Transcribe every entry word for word, but skip the images.

=-=-=-=-=

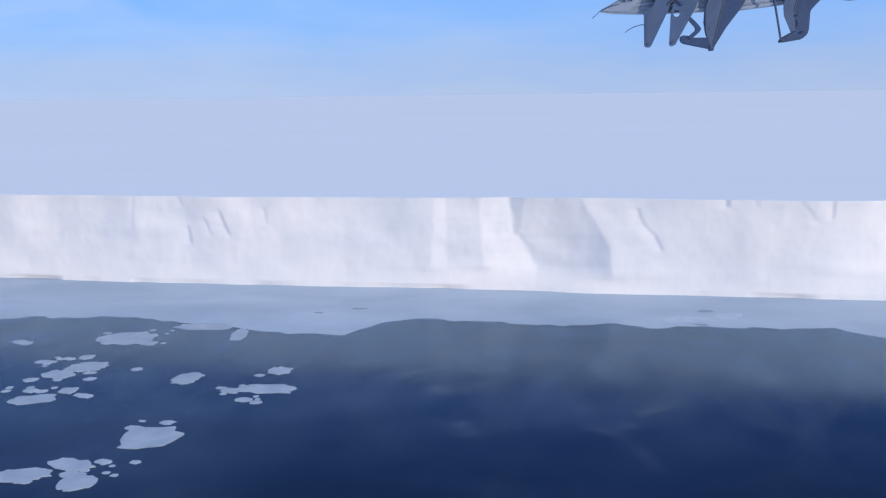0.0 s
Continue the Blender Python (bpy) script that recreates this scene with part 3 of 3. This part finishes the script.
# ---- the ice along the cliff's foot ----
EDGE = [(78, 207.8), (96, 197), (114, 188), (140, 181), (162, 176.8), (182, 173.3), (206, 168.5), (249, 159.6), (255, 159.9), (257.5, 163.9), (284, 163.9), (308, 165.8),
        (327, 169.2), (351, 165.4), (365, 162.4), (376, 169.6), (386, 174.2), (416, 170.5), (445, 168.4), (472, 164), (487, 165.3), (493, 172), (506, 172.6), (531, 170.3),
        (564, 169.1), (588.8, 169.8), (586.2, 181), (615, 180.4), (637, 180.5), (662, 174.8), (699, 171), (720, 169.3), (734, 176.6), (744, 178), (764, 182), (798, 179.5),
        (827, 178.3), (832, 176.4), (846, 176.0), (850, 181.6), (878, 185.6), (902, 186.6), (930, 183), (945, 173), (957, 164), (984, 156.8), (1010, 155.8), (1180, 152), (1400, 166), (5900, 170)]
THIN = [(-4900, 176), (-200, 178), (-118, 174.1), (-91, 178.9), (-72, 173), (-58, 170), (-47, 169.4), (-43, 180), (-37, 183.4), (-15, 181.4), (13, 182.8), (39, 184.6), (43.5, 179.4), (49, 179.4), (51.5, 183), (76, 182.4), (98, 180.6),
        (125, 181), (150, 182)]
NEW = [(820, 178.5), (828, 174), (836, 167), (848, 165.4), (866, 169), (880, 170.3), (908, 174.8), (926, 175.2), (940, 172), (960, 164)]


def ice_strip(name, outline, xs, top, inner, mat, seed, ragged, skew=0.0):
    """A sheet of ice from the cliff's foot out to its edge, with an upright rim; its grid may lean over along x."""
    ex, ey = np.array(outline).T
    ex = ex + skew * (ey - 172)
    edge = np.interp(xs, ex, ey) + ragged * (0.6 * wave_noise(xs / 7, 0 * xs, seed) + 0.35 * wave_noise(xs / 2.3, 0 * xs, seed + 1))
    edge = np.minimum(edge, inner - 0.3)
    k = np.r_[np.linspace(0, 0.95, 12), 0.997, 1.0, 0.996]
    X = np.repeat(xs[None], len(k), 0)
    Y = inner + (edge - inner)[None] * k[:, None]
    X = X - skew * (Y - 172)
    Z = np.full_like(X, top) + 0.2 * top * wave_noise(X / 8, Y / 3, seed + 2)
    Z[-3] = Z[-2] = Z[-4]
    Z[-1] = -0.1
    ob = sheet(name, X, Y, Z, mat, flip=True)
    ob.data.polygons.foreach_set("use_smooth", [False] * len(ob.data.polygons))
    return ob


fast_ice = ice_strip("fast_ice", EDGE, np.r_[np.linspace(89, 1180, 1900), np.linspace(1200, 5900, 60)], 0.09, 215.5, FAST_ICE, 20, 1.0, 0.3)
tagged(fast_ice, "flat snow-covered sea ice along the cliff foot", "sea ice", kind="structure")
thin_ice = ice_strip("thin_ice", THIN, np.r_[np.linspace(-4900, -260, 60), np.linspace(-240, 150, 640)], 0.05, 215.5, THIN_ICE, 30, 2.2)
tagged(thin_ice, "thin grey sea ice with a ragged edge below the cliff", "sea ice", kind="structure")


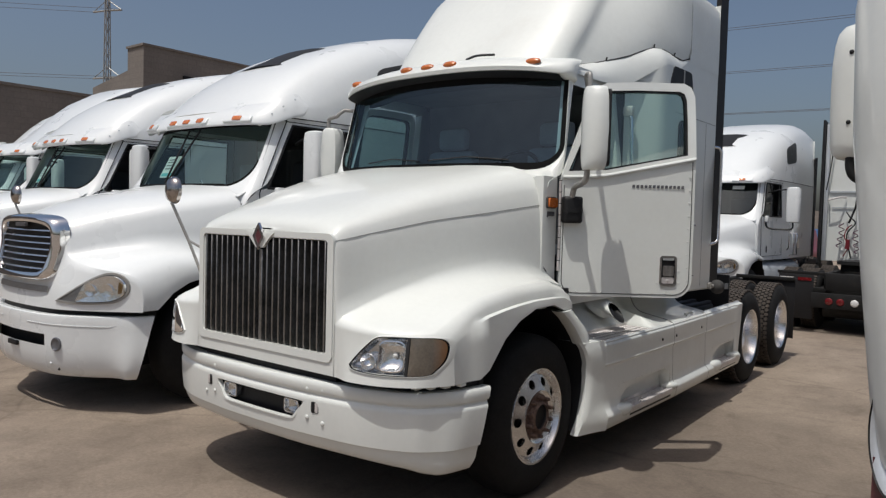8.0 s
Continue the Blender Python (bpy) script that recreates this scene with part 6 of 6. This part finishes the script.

=-=-=-=-=

◆ RESPONSE TO THE TASK
0.0 s
Continue the Blender Python (bpy) script that recreates this scene with part 3 of 3. This part finishes the script.
# ---- the ice along the cliff's foot ----
EDGE = [(78, 207.8), (96, 197), (114, 188), (140, 181), (162, 176.8), (182, 173.3), (206, 168.5), (249, 159.6), (255, 159.9), (257.5, 163.9), (284, 163.9), (308, 165.8),
        (327, 169.2), (351, 165.4), (365, 162.4), (376, 169.6), (386, 174.2), (416, 170.5), (445, 168.4), (472, 164), (487, 165.3), (493, 172), (506, 172.6), (531, 170.3),
        (564, 169.1), (588.8, 169.8), (586.2, 181), (615, 180.4), (637, 180.5), (662, 174.8), (699, 171), (720, 169.3), (734, 176.6), (744, 178), (764, 182), (798, 179.5),
        (827, 178.3), (832, 176.4), (846, 176.0), (850, 181.6), (878, 185.6), (902, 186.6), (930, 183), (945, 173), (957, 164), (984, 156.8), (1010, 155.8), (1180, 152), (1400, 166), (5900, 170)]
THIN = [(-4900, 176), (-200, 178), (-118, 174.1), (-91, 178.9), (-72, 173), (-58, 170), (-47, 169.4), (-43, 180), (-37, 183.4), (-15, 181.4), (13, 182.8), (39, 184.6), (43.5, 179.4), (49, 179.4), (51.5, 183), (76, 182.4), (98, 180.6),
        (125, 181), (150, 182)]
NEW = [(820, 178.5), (828, 174), (836, 167), (848, 165.4), (866, 169), (880, 170.3), (908, 174.8), (926, 175.2), (940, 172), (960, 164)]


def ice_strip(name, outline, xs, top, inner, mat, seed, ragged, skew=0.0):
    """A sheet of ice from the cliff's foot out to its edge, with an upright rim; its grid may lean over along x."""
    ex, ey = np.array(outline).T
    ex = ex + skew * (ey - 172)
    edge = np.interp(xs, ex, ey) + ragged * (0.6 * wave_noise(xs / 7, 0 * xs, seed) + 0.35 * wave_noise(xs / 2.3, 0 * xs, seed + 1))
    edge = np.minimum(edge, inner - 0.3)
    k = np.r_[np.linspace(0, 0.95, 12), 0.997, 1.0, 0.996]
    X = np.repeat(xs[None], len(k), 0)
    Y = inner + (edge - inner)[None] * k[:, None]
    X = X - skew * (Y - 172)
    Z = np.full_like(X, top) + 0.2 * top * wave_noise(X / 8, Y / 3, seed + 2)
    Z[-3] = Z[-2] = Z[-4]
    Z[-1] = -0.1
    ob = sheet(name, X, Y, Z, mat, flip=True)
    ob.data.polygons.foreach_set("use_smooth", [False] * len(ob.data.polygons))
    return ob


fast_ice = ice_strip("fast_ice", EDGE, np.r_[np.linspace(89, 1180, 1900), np.linspace(1200, 5900, 60)], 0.09, 215.5, FAST_ICE, 20, 1.0, 0.3)
tagged(fast_ice, "flat snow-covered sea ice along the cliff foot", "sea ice", kind="structure")
thin_ice = ice_strip("thin_ice", THIN, np.r_[np.linspace(-4900, -260, 60), np.linspace(-240, 150, 640)], 0.05, 215.5, THIN_ICE, 30, 2.2)
tagged(thin_ice, "thin grey sea ice with a ragged edge below the cliff", "sea ice", kind="structure")


8.0 s
Continue the Blender Python (bpy) script that recreates this scene with part 6 of 6. This part finishes the script.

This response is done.